OBJECTIVE: Could you copy every line from the material below in which "keys" appears?

DATASET SECTION:
#####

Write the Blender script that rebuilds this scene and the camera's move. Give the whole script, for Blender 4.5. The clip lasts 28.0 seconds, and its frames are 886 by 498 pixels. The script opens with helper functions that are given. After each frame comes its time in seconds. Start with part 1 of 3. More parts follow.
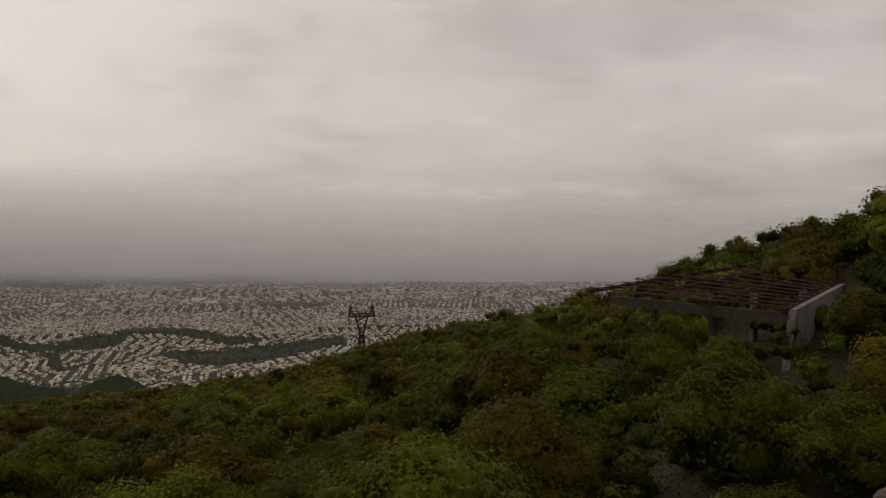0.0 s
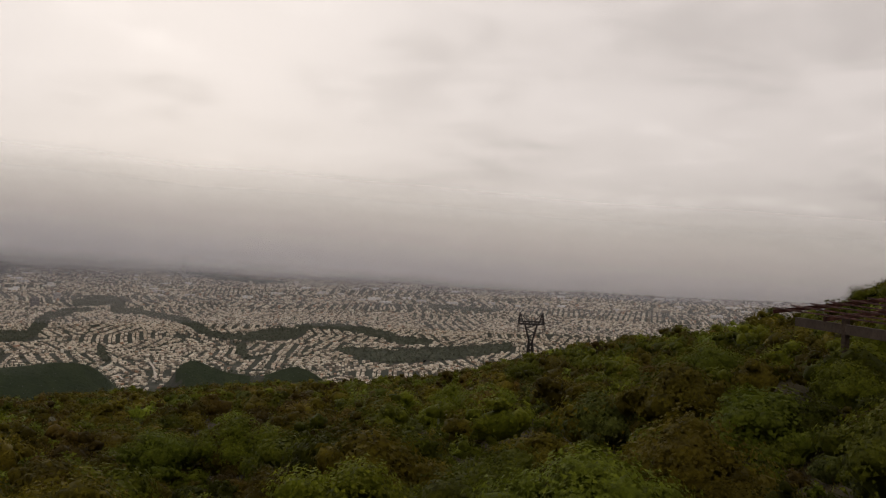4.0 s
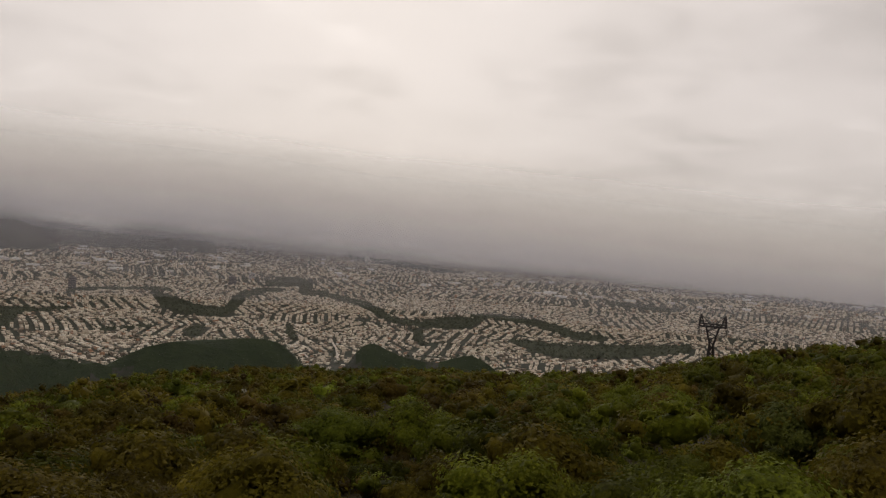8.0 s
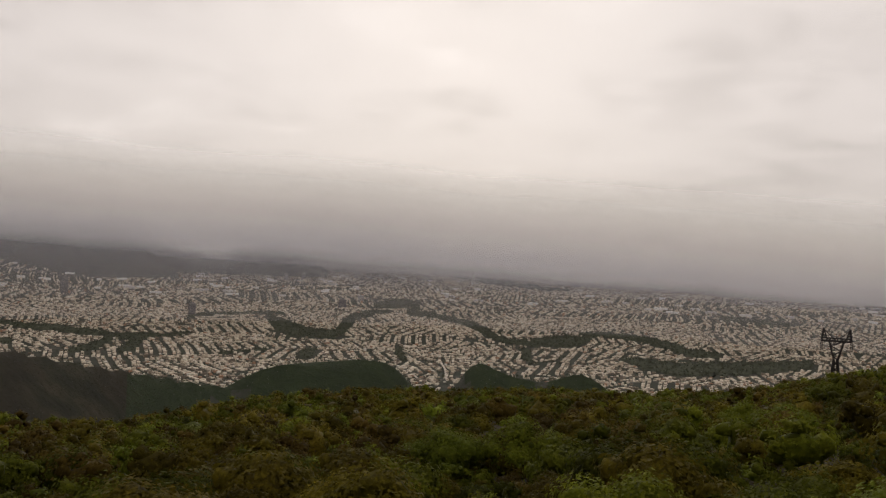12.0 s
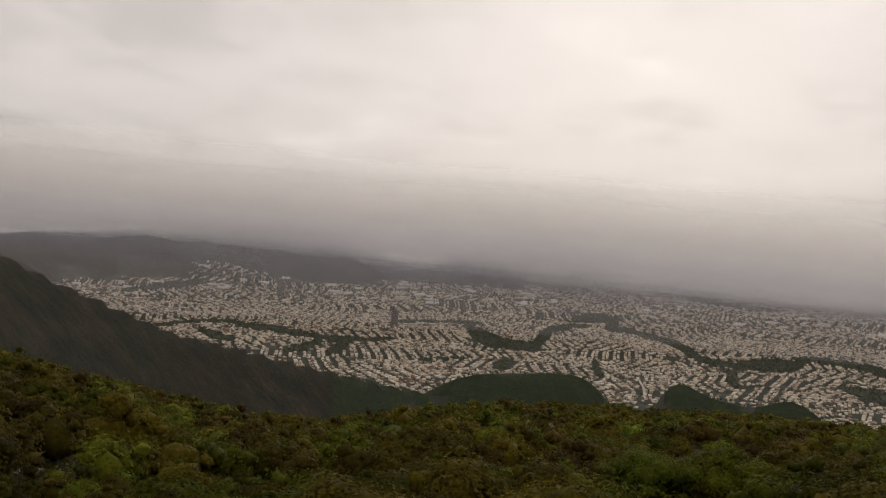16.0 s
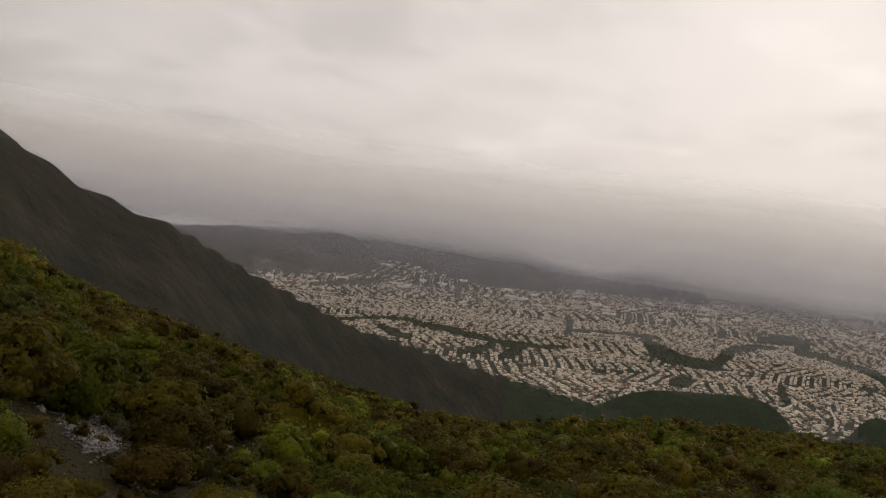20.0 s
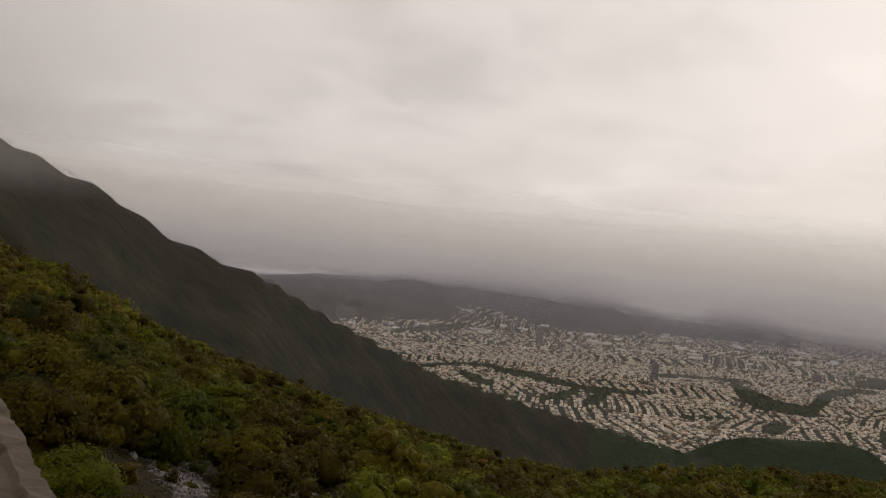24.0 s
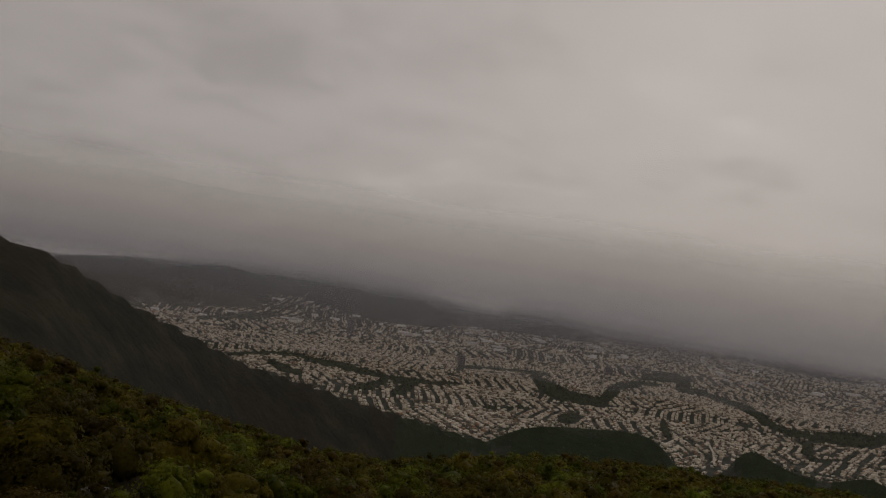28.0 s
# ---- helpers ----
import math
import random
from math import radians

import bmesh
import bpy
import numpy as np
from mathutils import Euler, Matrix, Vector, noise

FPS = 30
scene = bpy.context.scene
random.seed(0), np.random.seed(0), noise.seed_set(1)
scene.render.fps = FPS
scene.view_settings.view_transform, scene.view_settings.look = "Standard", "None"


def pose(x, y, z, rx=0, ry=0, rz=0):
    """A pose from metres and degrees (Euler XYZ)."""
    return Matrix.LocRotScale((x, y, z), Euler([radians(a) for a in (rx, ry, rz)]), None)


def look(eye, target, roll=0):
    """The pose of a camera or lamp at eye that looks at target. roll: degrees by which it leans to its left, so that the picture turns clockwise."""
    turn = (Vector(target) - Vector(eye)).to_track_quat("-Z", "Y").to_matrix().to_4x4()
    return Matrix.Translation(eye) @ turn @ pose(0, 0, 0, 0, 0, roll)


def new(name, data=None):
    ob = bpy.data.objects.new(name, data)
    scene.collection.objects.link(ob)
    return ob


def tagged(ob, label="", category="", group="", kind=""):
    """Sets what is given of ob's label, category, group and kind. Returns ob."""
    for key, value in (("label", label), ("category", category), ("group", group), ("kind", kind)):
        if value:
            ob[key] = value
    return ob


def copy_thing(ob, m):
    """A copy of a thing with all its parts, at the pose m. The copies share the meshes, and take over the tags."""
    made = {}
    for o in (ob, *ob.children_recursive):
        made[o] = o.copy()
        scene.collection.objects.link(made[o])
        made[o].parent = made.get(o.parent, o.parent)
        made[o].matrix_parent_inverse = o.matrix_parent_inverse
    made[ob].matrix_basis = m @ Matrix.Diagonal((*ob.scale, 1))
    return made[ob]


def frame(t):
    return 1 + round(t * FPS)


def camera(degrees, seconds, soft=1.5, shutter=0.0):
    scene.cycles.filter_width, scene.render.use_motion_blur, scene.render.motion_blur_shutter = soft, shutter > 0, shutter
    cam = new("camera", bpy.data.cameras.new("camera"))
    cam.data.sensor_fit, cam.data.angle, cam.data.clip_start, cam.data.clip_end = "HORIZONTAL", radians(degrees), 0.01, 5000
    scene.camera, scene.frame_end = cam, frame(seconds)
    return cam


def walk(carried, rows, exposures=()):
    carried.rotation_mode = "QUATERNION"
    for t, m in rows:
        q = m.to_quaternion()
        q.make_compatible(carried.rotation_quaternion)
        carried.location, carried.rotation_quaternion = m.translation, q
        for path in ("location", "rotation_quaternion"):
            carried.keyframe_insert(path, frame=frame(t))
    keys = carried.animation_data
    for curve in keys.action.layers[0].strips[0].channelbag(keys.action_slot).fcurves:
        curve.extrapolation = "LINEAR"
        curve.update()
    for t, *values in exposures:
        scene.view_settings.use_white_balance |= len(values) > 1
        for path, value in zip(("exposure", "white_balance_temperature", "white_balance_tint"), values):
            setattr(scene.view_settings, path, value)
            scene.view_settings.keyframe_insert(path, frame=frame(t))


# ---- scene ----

#####

WRITTEN ANSWER:
    keys = carried.animation_data
    for curve in keys.action.layers[0].strips[0].channelbag(keys.action_slot).fcurves:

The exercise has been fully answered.